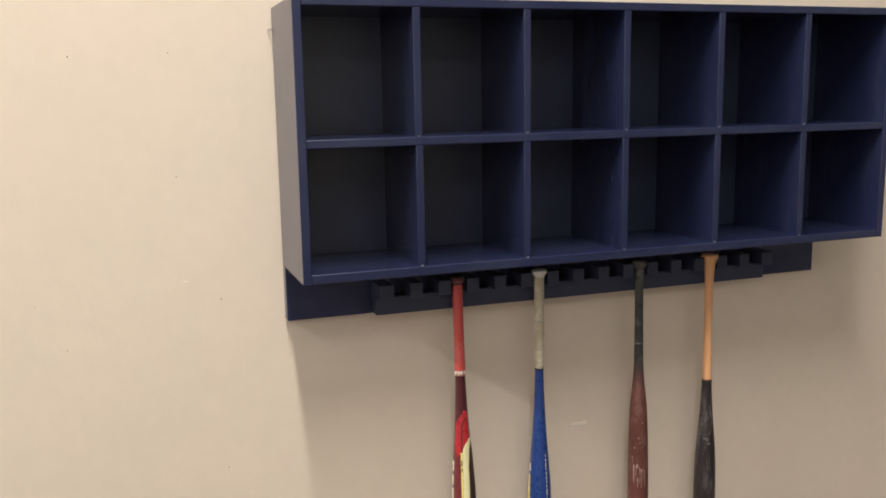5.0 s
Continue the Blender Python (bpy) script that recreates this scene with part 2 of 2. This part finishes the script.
slab("floor", board(X0 - 0.2, X1 + 0.2, Y0 - 0.2, WALL_Y + 0.2, -0.15, 0, 0), FLOOR_BROWN, "plain dark brown floor of the hall", "floor")
slab("ceiling", board(X0 - 0.2, X1 + 0.2, Y0 - 0.2, WALL_Y + 0.2, TOP, TOP + 0.15, 0), CEILING_PAINT, "plain white painted ceiling of the hall", "ceiling")

# lamp housings; the broad panels are added fill, with no known fitting
for lx, ly, wide, long, watts in LAMPS:
    broad = min(wide, long) > 1
    lamp = tagged(new("fill_panel" if broad else "strip_light"), "broad unseen fill panel added below the ceiling" if broad else "long white strip light hung below the ceiling",
                  "ceiling light", "lights in the hall")
    lamp.matrix_world = pose(lx, ly, LAMP_Z + 0.06)
    part("housing", board(-wide / 2 - 0.02, wide / 2 + 0.02, -long / 2 - 0.02, long / 2 + 0.02, -0.05, 0.05, 0.006), HOUSING, lamp)
    for end in (-0.4, 0.4):
        hx, hy = (wide * end, 0) if wide > long else (0, long * end)
        part("hanger", board(hx - 0.006, hx + 0.006, hy - 0.006, hy + 0.006, 0.05, TOP - LAMP_Z - 0.06, 0.001), STEEL, lamp)

# holes, dents and scratches in the wall's paint; the holes' inner shade is a dark colour on small lumps
for i, (x, z, s) in enumerate(((-0.4782, 1.7255, 0.0032), (-0.2536, 1.4350, 0.0026), (-0.1632, 1.1190, 0.0034), (-0.2545, 1.7345, 0.0024), (-0.5340, 1.0240, 0.0026),
                               (-0.1682, 0.6650, 0.0026), (-0.799, 1.684, 0.0036), (-0.596, 1.138, 0.0022), (2.02, 1.585, 0.0030), (1.8385, 1.9920, 0.0030))):
    part("nail_hole", blob(x, WALL_Y, z, s * 0.8, 0.0008, s * 0.6, i), HOLE, wall_north, "small nail hole with its inner shade painted dark")
    part("plaster_rim", blob(x + s * 0.6, WALL_Y, z - s * 0.9, s * 1.3, 0.0010, s * 0.7, i + 9), FILLER, wall_north, "pale chipped plaster")
part("filler_smear", blob(0.882, WALL_Y, 0.640, 0.0100, 0.0006, 0.0072, 31, 3), FILLER, wall_north, "pale smear of filler")
part("filler_smear", blob(0.860, WALL_Y, 0.6375, 0.030, 0.0006, 0.0062, 33, 3), SCRATCH, wall_north, "faint drawn-out smear of filler")
part("filler_smear", blob(-0.250, WALL_Y, 1.171, 0.007, 0.0008, 0.003, 32, 3), FILLER, wall_north, "pale smear of filler")
part("scratch", board(-0.36, -0.27, WALL_Y - 0.0003, WALL_Y + 0.001, 1.1660, 1.1667, 0), SCRATCH, wall_north, "faint pale scratch")
nail = tagged(new("nail"), "small bent steel nail driven into the beige wall", "nail")
nail.matrix_world = pose(-0.0130, WALL_Y, 1.7895, 0, 0, 14)
stem = lathe([(-0.008, 0.0011), (0.0200, 0.0011)], 10)
bmesh.ops.rotate(stem, verts=stem.verts, cent=(0, 0, 0), matrix=Matrix.Rotation(radians(88), 3, "X"))
part("shank", stem, STEEL, nail)
head = lathe([(0.0196, 0.0012), (0.0200, 0.0022), (0.0210, 0.0022), (0.0214, 0.0012)], 12)
bmesh.ops.rotate(head, verts=head.verts, cent=(0, 0, 0), matrix=Matrix.Rotation(radians(88), 3, "X"))
part("head", head, STEEL, nail)

# ---------------------------------------------------------------- the cubby shelf
CW, CB, CT, T = 1.682, 1.1985, 1.842, 0.0205
BACK = 0.279
SHELF0, SHELF1 = 1.508, 1.529
FLOOR1, ROOF0 = 1.2215, 1.8215
PITCH, FIRST = 0.2765, 0.2795
cubby = tagged(new("cubby_shelf"), "navy painted wooden wall shelf with twelve empty open cubbies", "shelf")
part("back_panel", board(0.006, CW - 0.008, BACK, WALL_Y, CB + 0.004, CT - 0.004, 0), BACK_PAINT, cubby, "matt charcoal back panel")
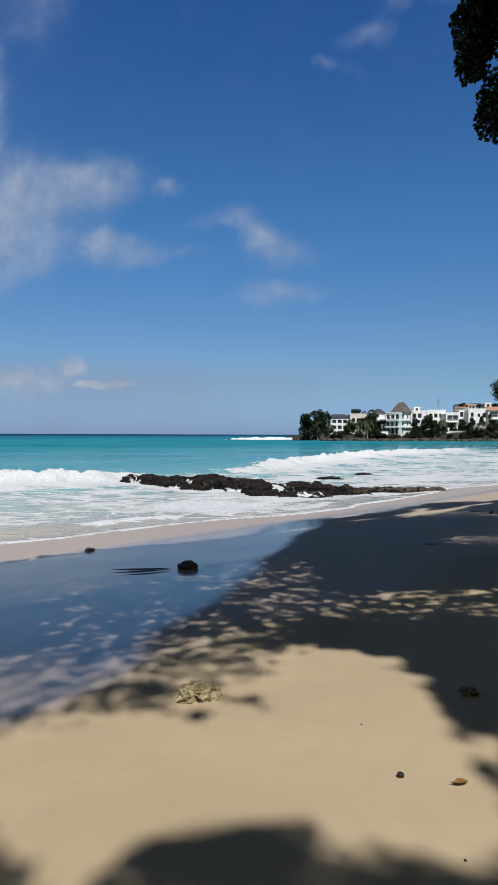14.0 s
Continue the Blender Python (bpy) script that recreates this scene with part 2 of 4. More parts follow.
def sea_material():
    m, n = material("sea water")
    at = n.add("ShaderNodeTexCoord", out=3)
    foam = n.add("ShaderNodeAttribute", {"name": "foam"}, out=2)
    off = n.add("ShaderNodeAttribute", {"name": "offshore"}, out=2)
    big = n.noise(at, 0.02, 5.0, 0.6)
    o = n.math("MULTIPLY", off, n.math("ADD", 0.6, n.math("MULTIPLY", big, 0.8)))
    c = n.mix(n.smooth(o, 13.5, 18.0), (0.42, 0.36, 0.29), (0.36, 0.44, 0.39))
    c = n.mix(n.smooth(o, 18.0, 27.0), c, (0.20, 0.43, 0.40))
    c = n.mix(n.smooth(o, 25.0, 42.0), c, (0.05, 0.30, 0.315))
    c = n.mix(n.smooth(o, 40.0, 95.0), c, (0.022, 0.222, 0.280))
    c = n.mix(n.smooth(o, 140.0, 500.0), c, (0.012, 0.145, 0.225))
    c = n.mix(n.smooth(o, 420.0, 1000.0), c, (0.003, 0.018, 0.075))
    patches = n.noise(n.add("ShaderNodeMapping", Vector=at, Scale=(0.5, 1.2, 1.0)), 0.09, 5.0, 0.65)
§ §
**WHAT NEEDS TO BE DONE:**
From the data above, pick out each line containing "Blender" and copy it.

**WRITTEN ANSWER:**
Continue the Blender Python (bpy) script that recreates this scene with part 2 of 2. This part finishes the script.
Continue the Blender Python (bpy) script that recreates this scene with part 2 of 4. More parts follow.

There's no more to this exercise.